==== Records to process
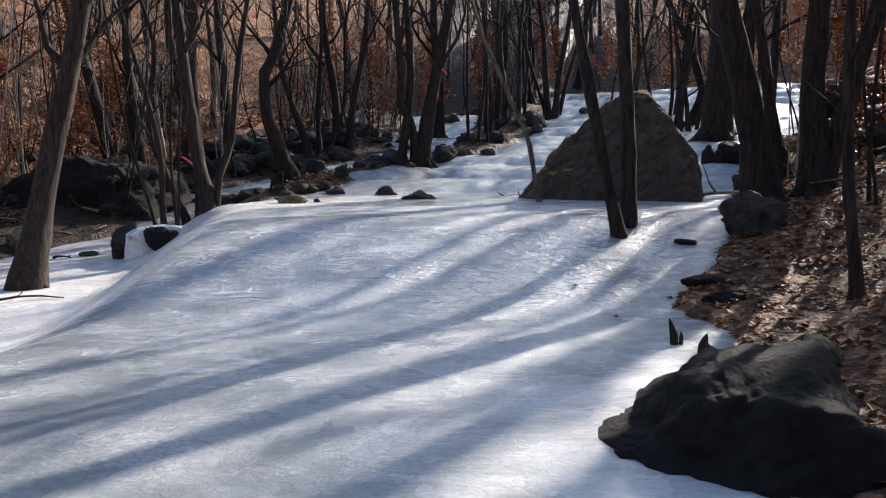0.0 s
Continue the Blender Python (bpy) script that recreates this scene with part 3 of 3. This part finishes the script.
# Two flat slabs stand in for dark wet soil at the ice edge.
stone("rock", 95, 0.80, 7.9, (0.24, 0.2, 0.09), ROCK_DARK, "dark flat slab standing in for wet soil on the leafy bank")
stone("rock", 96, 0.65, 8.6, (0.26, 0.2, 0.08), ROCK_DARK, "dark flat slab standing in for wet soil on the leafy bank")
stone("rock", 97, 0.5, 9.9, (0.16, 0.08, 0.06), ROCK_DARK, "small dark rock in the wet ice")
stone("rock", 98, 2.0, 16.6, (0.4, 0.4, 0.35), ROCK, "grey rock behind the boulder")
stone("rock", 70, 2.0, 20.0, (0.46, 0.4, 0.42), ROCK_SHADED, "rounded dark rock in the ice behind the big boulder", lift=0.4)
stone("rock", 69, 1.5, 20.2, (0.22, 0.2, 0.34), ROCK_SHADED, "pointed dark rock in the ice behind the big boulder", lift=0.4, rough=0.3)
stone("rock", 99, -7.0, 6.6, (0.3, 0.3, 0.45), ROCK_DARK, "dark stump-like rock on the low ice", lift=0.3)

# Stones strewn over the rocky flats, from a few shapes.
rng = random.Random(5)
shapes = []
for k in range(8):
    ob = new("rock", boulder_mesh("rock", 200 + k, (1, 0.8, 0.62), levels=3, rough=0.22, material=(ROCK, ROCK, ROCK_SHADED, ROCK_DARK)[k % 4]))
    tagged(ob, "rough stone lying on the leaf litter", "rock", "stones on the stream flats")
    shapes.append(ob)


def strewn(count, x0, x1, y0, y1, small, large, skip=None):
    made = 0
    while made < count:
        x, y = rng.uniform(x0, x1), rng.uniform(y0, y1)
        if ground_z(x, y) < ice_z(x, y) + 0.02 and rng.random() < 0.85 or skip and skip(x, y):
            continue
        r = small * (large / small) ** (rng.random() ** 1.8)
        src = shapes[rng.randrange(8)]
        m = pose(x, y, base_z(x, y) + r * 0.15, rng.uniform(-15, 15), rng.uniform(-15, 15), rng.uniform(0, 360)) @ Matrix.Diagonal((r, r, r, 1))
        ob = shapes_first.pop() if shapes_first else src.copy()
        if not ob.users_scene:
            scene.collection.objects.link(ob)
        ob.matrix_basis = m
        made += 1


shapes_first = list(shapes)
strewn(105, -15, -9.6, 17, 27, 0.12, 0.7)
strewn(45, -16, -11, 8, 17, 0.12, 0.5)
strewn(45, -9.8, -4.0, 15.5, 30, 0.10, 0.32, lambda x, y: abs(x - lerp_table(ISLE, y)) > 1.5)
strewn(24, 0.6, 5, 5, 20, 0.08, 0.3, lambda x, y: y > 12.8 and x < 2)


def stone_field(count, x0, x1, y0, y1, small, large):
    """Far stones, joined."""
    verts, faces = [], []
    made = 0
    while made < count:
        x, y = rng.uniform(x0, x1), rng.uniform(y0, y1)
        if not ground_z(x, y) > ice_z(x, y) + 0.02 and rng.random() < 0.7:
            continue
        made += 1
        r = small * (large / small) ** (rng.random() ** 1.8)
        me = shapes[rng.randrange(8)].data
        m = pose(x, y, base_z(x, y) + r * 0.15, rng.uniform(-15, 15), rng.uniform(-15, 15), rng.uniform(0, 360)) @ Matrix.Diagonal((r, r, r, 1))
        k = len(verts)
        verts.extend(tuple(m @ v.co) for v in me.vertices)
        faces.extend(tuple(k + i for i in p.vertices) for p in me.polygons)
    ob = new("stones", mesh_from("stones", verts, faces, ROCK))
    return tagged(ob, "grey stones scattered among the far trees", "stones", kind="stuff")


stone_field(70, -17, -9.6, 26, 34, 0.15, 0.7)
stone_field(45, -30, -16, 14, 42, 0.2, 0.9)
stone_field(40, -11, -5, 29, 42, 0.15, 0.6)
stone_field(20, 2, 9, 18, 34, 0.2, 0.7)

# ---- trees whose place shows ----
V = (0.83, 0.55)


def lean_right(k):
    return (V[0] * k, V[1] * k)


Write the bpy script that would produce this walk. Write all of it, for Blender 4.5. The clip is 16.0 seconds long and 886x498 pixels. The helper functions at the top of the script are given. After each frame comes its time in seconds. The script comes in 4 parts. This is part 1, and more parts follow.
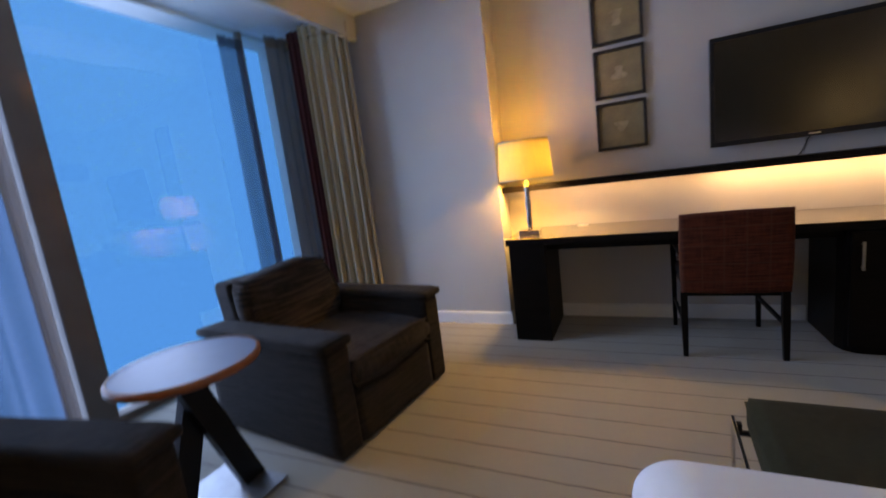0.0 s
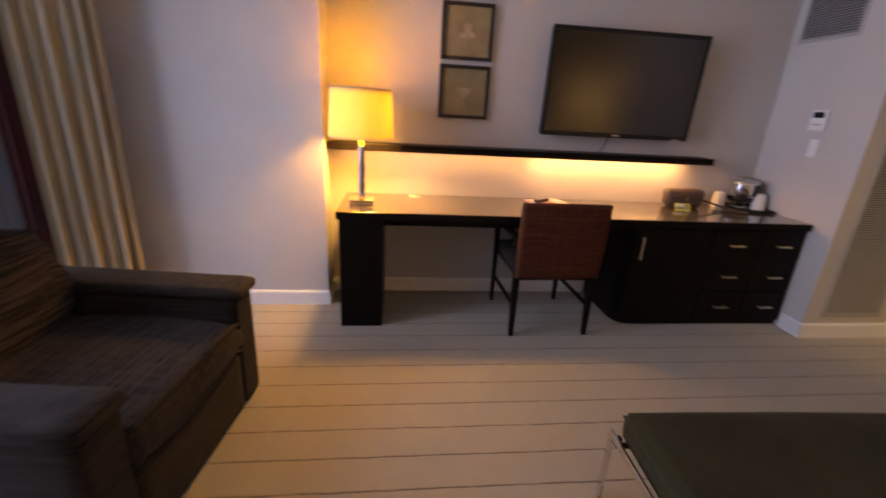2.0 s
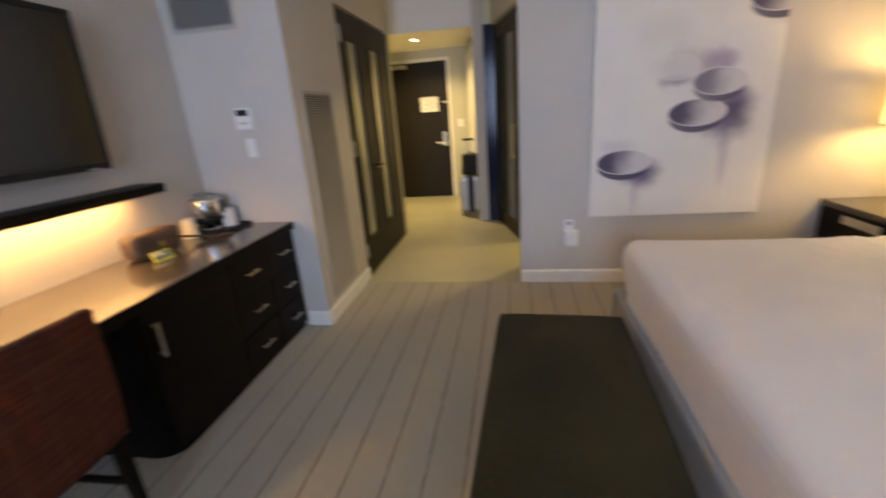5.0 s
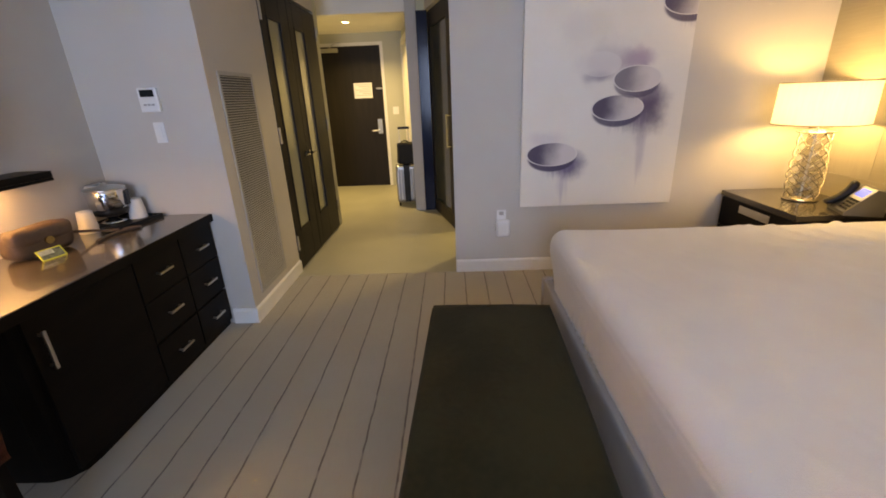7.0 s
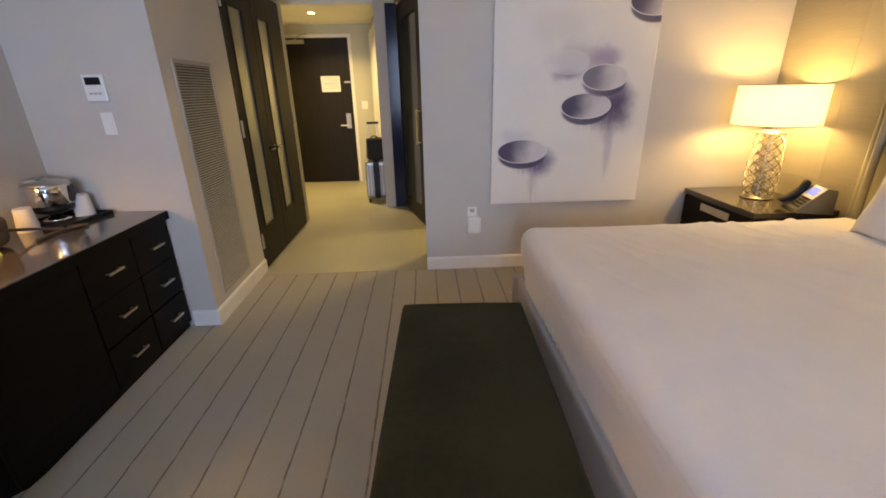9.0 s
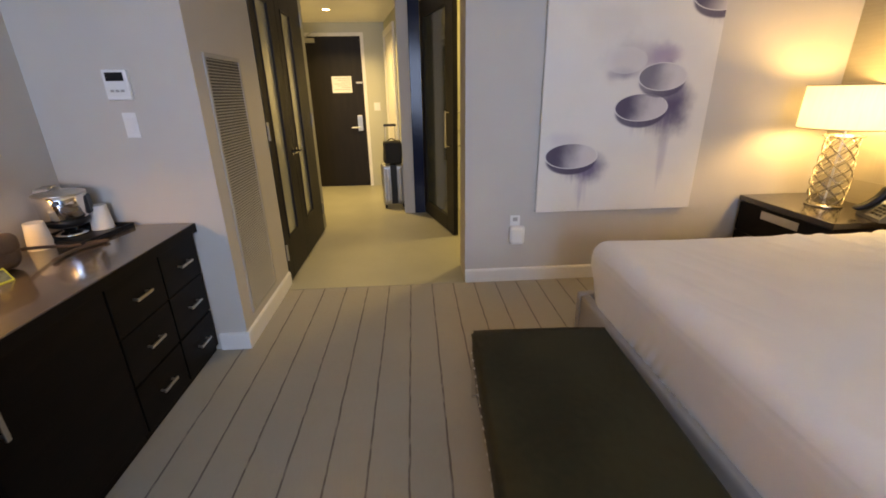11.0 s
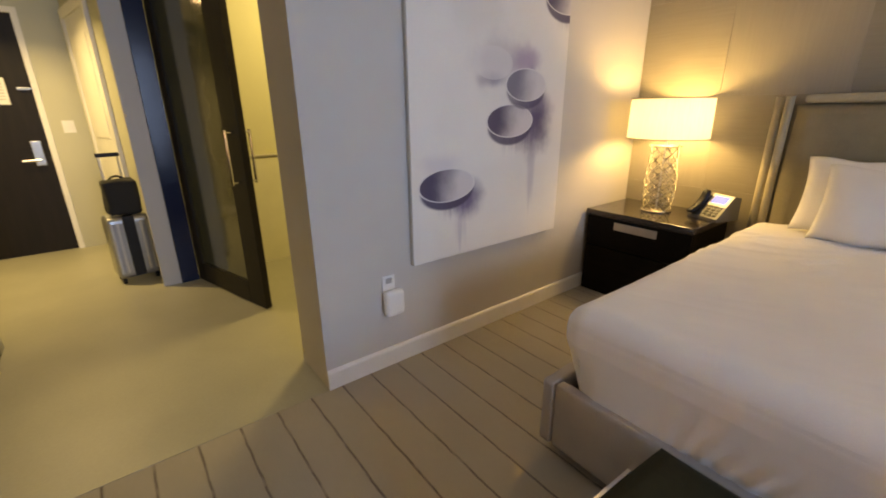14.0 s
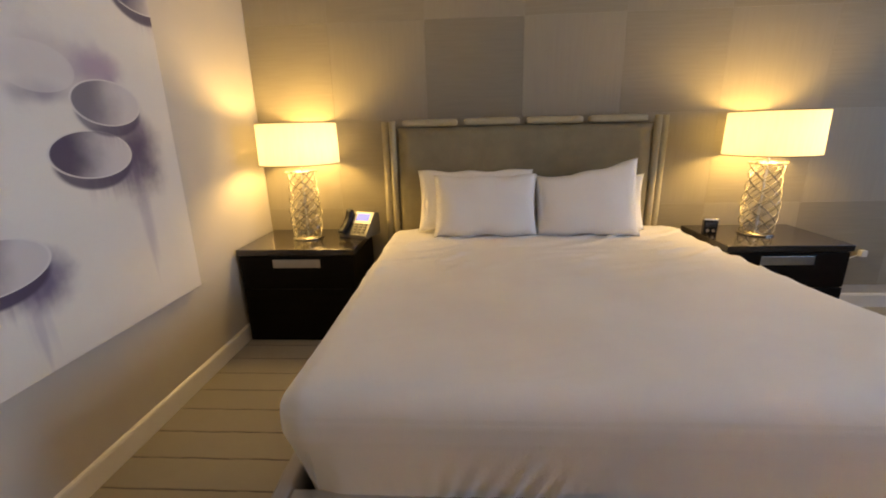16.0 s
========
- _Required task_
Without the pictures, repeat the listing above exactly.

- _Exercise output_
0.0 s
Continue the Blender Python (bpy) script that recreates this scene with part 3 of 3. This part finishes the script.
# Two flat slabs stand in for dark wet soil at the ice edge.
stone("rock", 95, 0.80, 7.9, (0.24, 0.2, 0.09), ROCK_DARK, "dark flat slab standing in for wet soil on the leafy bank")
stone("rock", 96, 0.65, 8.6, (0.26, 0.2, 0.08), ROCK_DARK, "dark flat slab standing in for wet soil on the leafy bank")
stone("rock", 97, 0.5, 9.9, (0.16, 0.08, 0.06), ROCK_DARK, "small dark rock in the wet ice")
stone("rock", 98, 2.0, 16.6, (0.4, 0.4, 0.35), ROCK, "grey rock behind the boulder")
stone("rock", 70, 2.0, 20.0, (0.46, 0.4, 0.42), ROCK_SHADED, "rounded dark rock in the ice behind the big boulder", lift=0.4)
stone("rock", 69, 1.5, 20.2, (0.22, 0.2, 0.34), ROCK_SHADED, "pointed dark rock in the ice behind the big boulder", lift=0.4, rough=0.3)
stone("rock", 99, -7.0, 6.6, (0.3, 0.3, 0.45), ROCK_DARK, "dark stump-like rock on the low ice", lift=0.3)

# Stones strewn over the rocky flats, from a few shapes.
rng = random.Random(5)
shapes = []
for k in range(8):
    ob = new("rock", boulder_mesh("rock", 200 + k, (1, 0.8, 0.62), levels=3, rough=0.22, material=(ROCK, ROCK, ROCK_SHADED, ROCK_DARK)[k % 4]))
    tagged(ob, "rough stone lying on the leaf litter", "rock", "stones on the stream flats")
    shapes.append(ob)


def strewn(count, x0, x1, y0, y1, small, large, skip=None):
    made = 0
    while made < count:
        x, y = rng.uniform(x0, x1), rng.uniform(y0, y1)
        if ground_z(x, y) < ice_z(x, y) + 0.02 and rng.random() < 0.85 or skip and skip(x, y):
            continue
        r = small * (large / small) ** (rng.random() ** 1.8)
        src = shapes[rng.randrange(8)]
        m = pose(x, y, base_z(x, y) + r * 0.15, rng.uniform(-15, 15), rng.uniform(-15, 15), rng.uniform(0, 360)) @ Matrix.Diagonal((r, r, r, 1))
        ob = shapes_first.pop() if shapes_first else src.copy()
        if not ob.users_scene:
            scene.collection.objects.link(ob)
        ob.matrix_basis = m
        made += 1


shapes_first = list(shapes)
strewn(105, -15, -9.6, 17, 27, 0.12, 0.7)
strewn(45, -16, -11, 8, 17, 0.12, 0.5)
strewn(45, -9.8, -4.0, 15.5, 30, 0.10, 0.32, lambda x, y: abs(x - lerp_table(ISLE, y)) > 1.5)
strewn(24, 0.6, 5, 5, 20, 0.08, 0.3, lambda x, y: y > 12.8 and x < 2)


def stone_field(count, x0, x1, y0, y1, small, large):
    """Far stones, joined."""
    verts, faces = [], []
    made = 0
    while made < count:
        x, y = rng.uniform(x0, x1), rng.uniform(y0, y1)
        if not ground_z(x, y) > ice_z(x, y) + 0.02 and rng.random() < 0.7:
            continue
        made += 1
        r = small * (large / small) ** (rng.random() ** 1.8)
        me = shapes[rng.randrange(8)].data
        m = pose(x, y, base_z(x, y) + r * 0.15, rng.uniform(-15, 15), rng.uniform(-15, 15), rng.uniform(0, 360)) @ Matrix.Diagonal((r, r, r, 1))
        k = len(verts)
        verts.extend(tuple(m @ v.co) for v in me.vertices)
        faces.extend(tuple(k + i for i in p.vertices) for p in me.polygons)
    ob = new("stones", mesh_from("stones", verts, faces, ROCK))
    return tagged(ob, "grey stones scattered among the far trees", "stones", kind="stuff")


stone_field(70, -17, -9.6, 26, 34, 0.15, 0.7)
stone_field(45, -30, -16, 14, 42, 0.2, 0.9)
stone_field(40, -11, -5, 29, 42, 0.15, 0.6)
stone_field(20, 2, 9, 18, 34, 0.2, 0.7)

# ---- trees whose place shows ----
V = (0.83, 0.55)


def lean_right(k):
    return (V[0] * k, V[1] * k)


Write the bpy script that would produce this walk. Write all of it, for Blender 4.5. The clip is 16.0 seconds long and 886x498 pixels. The helper functions at the top of the script are given. After each frame comes its time in seconds. The script comes in 4 parts. This is part 1, and more parts follow.
0.0 s
2.0 s
5.0 s
7.0 s
9.0 s
11.0 s
14.0 s
16.0 s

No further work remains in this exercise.